Le paysage se profile le long des rails, l’on s’échappe de Paris et les stations défilent. On réussit à lire furtivement le nom de l’arrêt : Stade de France. 

« On est à l’heure ? » demande Mateo à Jean-Emmanuel, cadre transport chez SNCF qui lui rétorque : « Oui, on a même de l’avance ! », tout en scrutant sa tablette. 

Les différentes topographies évoluent et se dessinent pendant notre trajet. Les passages à niveau s’enchaînent. Quelques voitures nous gratifient de klaxons en guise de salutation. Des passionnés attendent le long des quais, téléphone en main pour immortaliser notre passage. Des enfants hypnotisés par notre train à l’approche d’un pont commencent à agiter les bras. Le conducteur les salue en sifflant : « TCHIIII TCHHOUUU ! », les voilà aussitôt transportés. 

Nous traversons Beauvais. On reconnaît d’ailleurs cette odeur âcre, caractéristique émanant de l’usine Spontex. 

La voie devient unique, le ballast s’efface peu à peu au profit d’une végétation. Il paraît que la SNCF n’a plus le droit d’enlever ces pans de verdure, au détriment de la sécurité et de la circulation des trains. 

La vue sur l’horizon est dégagée de tout poteau électrique, les chemins de vers serpentent. L’occasion d’admirer les voitures à l’arrière qui épousent la courbe dont cette intrigante voiture postale qui « était accrochée aux trains de voyageurs et servait au tri postal « ambulant » à bord des trains. Pendant les arrêts, les agents de la Poste (PTT) chargeaient et livraient des sacs de courrier et les triaient en roulant » explique Florian, passionné de train et bénévole à l’association MFPN. 

Il y a de surcroît cette voiture verte, bien antérieure à la SNCF, datant de 1930, autrefois nommée la PLM, Paris Lyon Méditerranée. 

12h10. Notre train arrive en gare du Tréport avec un incroyable comité d’accueil en tête de quai.

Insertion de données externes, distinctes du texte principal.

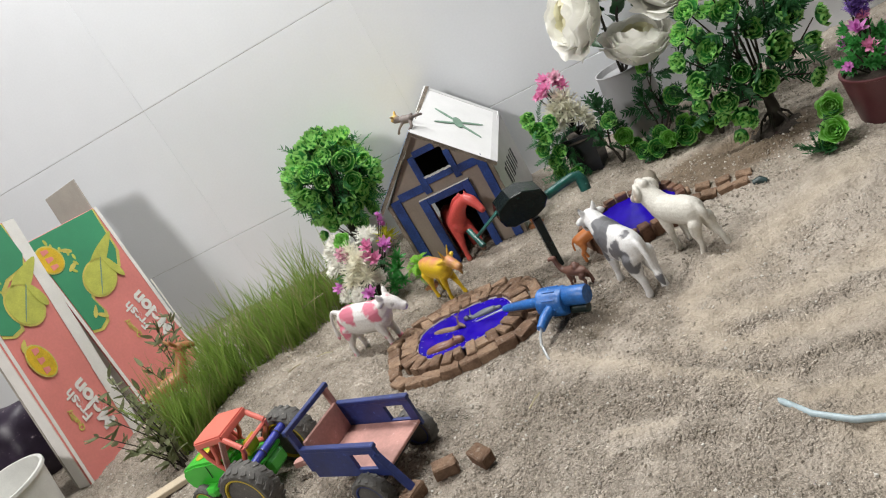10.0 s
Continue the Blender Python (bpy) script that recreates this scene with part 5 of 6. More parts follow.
def make_black_pot():
    rng = random.Random(41)
    make_pot("flower_pot", "small black plastic flower pot against the tiled wall", pose(0.4560, 0.6640, 0.0, 0, 0, 28), 0.030, 0.040, 0.072, POT_BLACK, True)
    plant = thing("pot_flowers", "cream and pink artificial flowers with green rosettes in a pot", "artificial flowers")
    spots = [(CREAM_D, 0.456, 0.650, 0.118, 1.5), (CREAM_D, 0.440, 0.648, 0.104, 1.4), (CREAM_D, 0.470, 0.652, 0.104, 1.35), (CREAM_D, 0.455, 0.650, 0.138, 1.35), (CREAM_D, 0.478, 0.650, 0.086, 1.0), (CREAM_D, 0.437, 0.650, 0.128, 1.0)]
    spots += [(PINK_D, 0.450 + 0.016 * math.cos(k), 0.650 + 0.010 * math.sin(k), 0.158 + 0.009 * (k % 3), 0.75) for k in range(5)] + [(PALE_D, 0.460, 0.652, 0.176, 0.7), (PALE_D, 0.438, 0.650, 0.165, 0.6), (PINK_D, 0.423, 0.652, 0.158, 0.5)]
    put_flowers(plant, rng, spots, (0.456, 0.664, 0.070))
    for x, y, z in ((0.402, 0.640, 0.112), (0.399, 0.640, 0.078), (0.418, 0.632, 0.095), (0.410, 0.634, 0.052), (0.425, 0.628, 0.066), (0.430, 0.630, 0.115), (0.436, 0.616, 0.024), (0.412, 0.640, 0.030), (0.400, 0.650, 0.130)):
        put("leaf_rosette", rng.choice(ROSETTES), plant, facing((x, y, z), (-0.5 + rng.uniform(-0.4, 0.4), -0.9, 0.45), rng.uniform(0, 360), rng.uniform(0.75, 1.0)))
    for k in range(60):
        p = Vector((rng.uniform(0.396, 0.446), rng.uniform(0.622, 0.665), rng.uniform(0.015, 0.120)))
        put("fern_sprig", rng.choice(SPRIGS), plant, along(p, (rng.uniform(-1, 0.4), rng.uniform(-1, 0.3), rng.uniform(-0.6, 0.6)), rng.uniform(0, 360), rng.uniform(0.6, 1.0)))


make_black_pot()


def make_shrub(label, seed, root, twigs, rosettes, sprigs_each=7, size=1.0, thick=0.0022):
    """A small plant with bent dark twigs, sprigs near their ends and rosettes at given places."""
    rng = random.Random(seed)
    plant = thing("artificial_shrub", label, "artificial plant", group="shrubs along the wall")
    for tip in twigs:
        a, b = Vector(root), Vector(tip)
        side = Vector((rng.uniform(-1, 1), rng.uniform(-1, 1), 0)) * 0.10 * (b - a).length
        pts = [a, a.lerp(b, 0.35) + side, a.lerp(b, 0.7) - side * 0.6, b]
        one_stem(plant, pts, [thick, thick * 0.85, thick * 0.65, thick * 0.35], "twig")
        for k in range(sprigs_each):
            t = rng.uniform(0.45, 1.0)
            p = a.lerp(b, t)
            put("fern_frond", rng.choice(FRONDS), plant, along(p, (b - a).normalized() * 0.7 + Vector([rng.uniform(-0.9, 0.9) for _ in range(3)]), rng.uniform(0, 360), size * rng.uniform(0.5, 0.85)))
    for x, y, z, s in rosettes:
        put("leaf_rosette", rng.choice(ROSETTES[:2] + [LIME_ROSETTE] * 2), plant, facing((x, y, z), (rng.uniform(-0.5, 0.2), -0.9, rng.uniform(0.2, 0.8)), rng.uniform(0, 360), s))
        near = min(twigs, key=lambda q: (Vector(q) - Vector((x, y, z))).length)
        one_stem(plant, [Vector(root).lerp(Vector(near), 0.4), (x, y, z - 0.004)], [0.0012, 0.0008], "twig")
    return plant


make_shrub("thin dark-stemmed artificial fern with green rosettes by the wall", 51, (0.503, 0.625, 0.0), [(0.500, 0.628, 0.118), (0.520, 0.618, 0.075), (0.486, 0.622, 0.070)], [(0.513, 0.606, 0.082, 0.85), (0.521, 0.602, 0.052, 0.85), (0.535, 0.604, 0.030, 0.7)], 9)
make_shrub("artificial fern with one rosette growing from the sand", 52, (0.574, 0.648, 0.0), [(0.603, 0.640, 0.130), (0.572, 0.646, 0.100), (0.625, 0.632, 0.075), (0.590, 0.650, 0.055)], [(0.617, 0.622, 0.072, 0.95), (0.590, 0.640, 0.130, 0.6)], 9)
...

Agents SNCF, chef de gare, voyageurs ou simples curieux nous accueillent tels des passagers venant d’un périple d’un autre siècle. 

Parmi les passagers, nombreux viennent souffler des félicitations aux conducteurs, leur transmettre leur bonheur vécu lors du trajet. Une dame accourt et s’exclame : « il est beau votre train, je peux regarder à l’intérieur ? Je me souviens très bien, pour embarquer c’était pas facile », commente-t-elle sous les yeux ébahis de son mari. Quelques instant plus tard, elle apparait à la fenêtre, s’adressant à son époux : « c’est chouette ! Oh, c’est marrant de retrouver ça… » puis se tournant vers les bénévoles de l’association MFPN, « vous devez être fiers, quand même !? ». Les passionnés, qui ont œuvré depuis des mois avec tout leur cœur, peinent à dissimuler leur joie devant un tel enthousiasme. 

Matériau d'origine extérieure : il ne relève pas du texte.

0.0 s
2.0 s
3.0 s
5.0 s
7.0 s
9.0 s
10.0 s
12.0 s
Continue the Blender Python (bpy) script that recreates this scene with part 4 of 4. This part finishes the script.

Six heures d’arrêt pendant lesquels les 366 passagers vont pouvoir profiter de la mer. Pendant ce temps, les bénévoles s’affairent à ravitailler la voiture bar restauration, à nettoyer les wagons, les fenêtres, de fond en comble pour que le train soit pimpant pour le retour. Ensuite, il faudra manœuvrer la loco pour la placer en queue de train et repartir à Paris. 

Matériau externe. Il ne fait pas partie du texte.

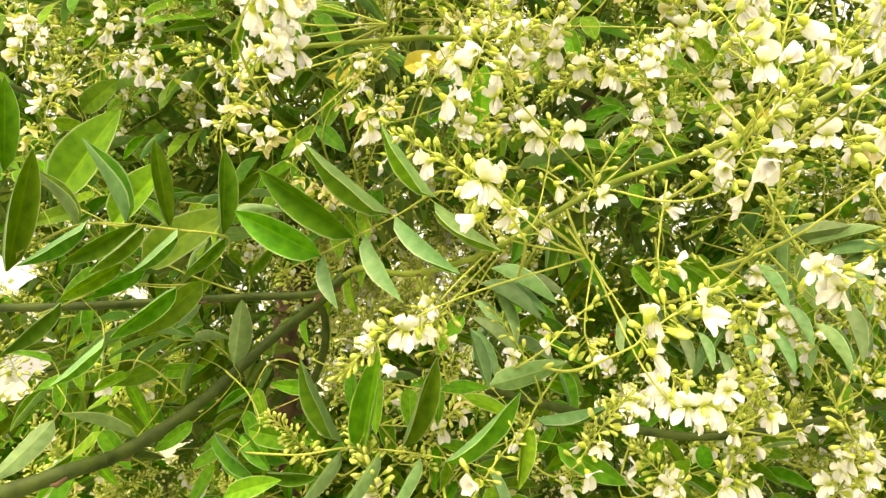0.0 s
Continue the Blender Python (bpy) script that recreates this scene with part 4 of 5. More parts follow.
raceme(spray, spray.location, (0.441, 0.529, 1.677), (0.406, 0.503, 1.721), 4, 12, 0.10)
spray = panicle((-0.086, 0.389, 1.881), (-0.090, 0.467, 1.879), "single flower spike with a few buds on a thin stalk")
raceme(spray, spray.location, (-0.075, 0.369, 1.895), (-0.041, 0.391, 1.941), 10, 10, 0.05)
spray = panicle((-0.187, 0.558, 2.012), (-0.194, 0.644, 2.012), "single flower spike with a few buds on a thin stalk")
raceme(spray, spray.location, (-0.172, 0.522, 2.020), (-0.121, 0.490, 2.048), 3, 10, 0.20)
spray = panicle((0.384, 0.560, 1.711), (0.385, 0.647, 1.709), "single flower spike with a few buds on a thin stalk")
raceme(spray, spray.location, (0.383, 0.524, 1.726), (0.377, 0.488, 1.776), 3, 8, 0.10)
spray = panicle((-0.011, 0.510, 1.812), (-0.016, 0.595, 1.811), "single flower spike with a few buds on a thin stalk")
raceme(spray, spray.location, (0.000, 0.477, 1.823), (0.037, 0.455, 1.860), 4, 6, 0.10)
spray = panicle((-0.181, 0.510, 1.831), (-0.171, 0.587, 1.830), "single flower spike with a few buds on a thin stalk")
raceme(spray, spray.location, (-0.203, 0.496, 1.843), (-0.276, 0.536, 1.883), 9, 5, 0.10)
spray = panicle((-0.372, 0.800, 1.861), (-0.372, 0.884, 1.859), "single flower spike with a few buds on a thin stalk")
raceme(spray, spray.location, (-0.373, 0.767, 1.876), (-0.376, 0.745, 1.924), 3, 4, 0.20)
spray = panicle((-0.085, 0.308, 1.766), (-0.090, 0.386, 1.765), "single flower spike with a few buds on a thin stalk")
raceme(spray, spray.location, (-0.073, 0.291, 1.777), (-0.034, 0.321, 1.814), 12, 10, 0.05)
spray = panicle((-0.147, 0.474, 1.761), (-0.148, 0.551, 1.757), "single flower spike with a few buds on a thin stalk")
raceme(spray, spray.location, (-0.145, 0.459, 1.779), (-0.137, 0.493, 1.839), 7, 4, 0.60)
spray = panicle((0.142, 0.305, 1.649), (0.141, 0.390, 1.647), "single flower spike with a few buds on a thin stalk")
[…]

18h40. Notre train repart direction Paris Gare du Nord. Nous retrouvons Stéphanie, qui a eu le temps de visiter Le Tréport et de se balader à Mers. « J’ai assisté à un mariage, je suis allé voir la Vierge et j’ai aperçu une soucoupe volante » affirme-t-elle tout en montrant des clichés sur son téléphone. 

Une escapade des plus improbables et une expérience des plus fluides pour cette voyageuse qui apprécie de pouvoir être « assise à la même place qu’à l’aller » . Ce qui lui permet de remarquer que ses voisins sont nettement plus zen. 

Le prochain train affrété par l’association MFPN partira le 16 décembre, le train spécial Père Noël Express en direction d’Amiens.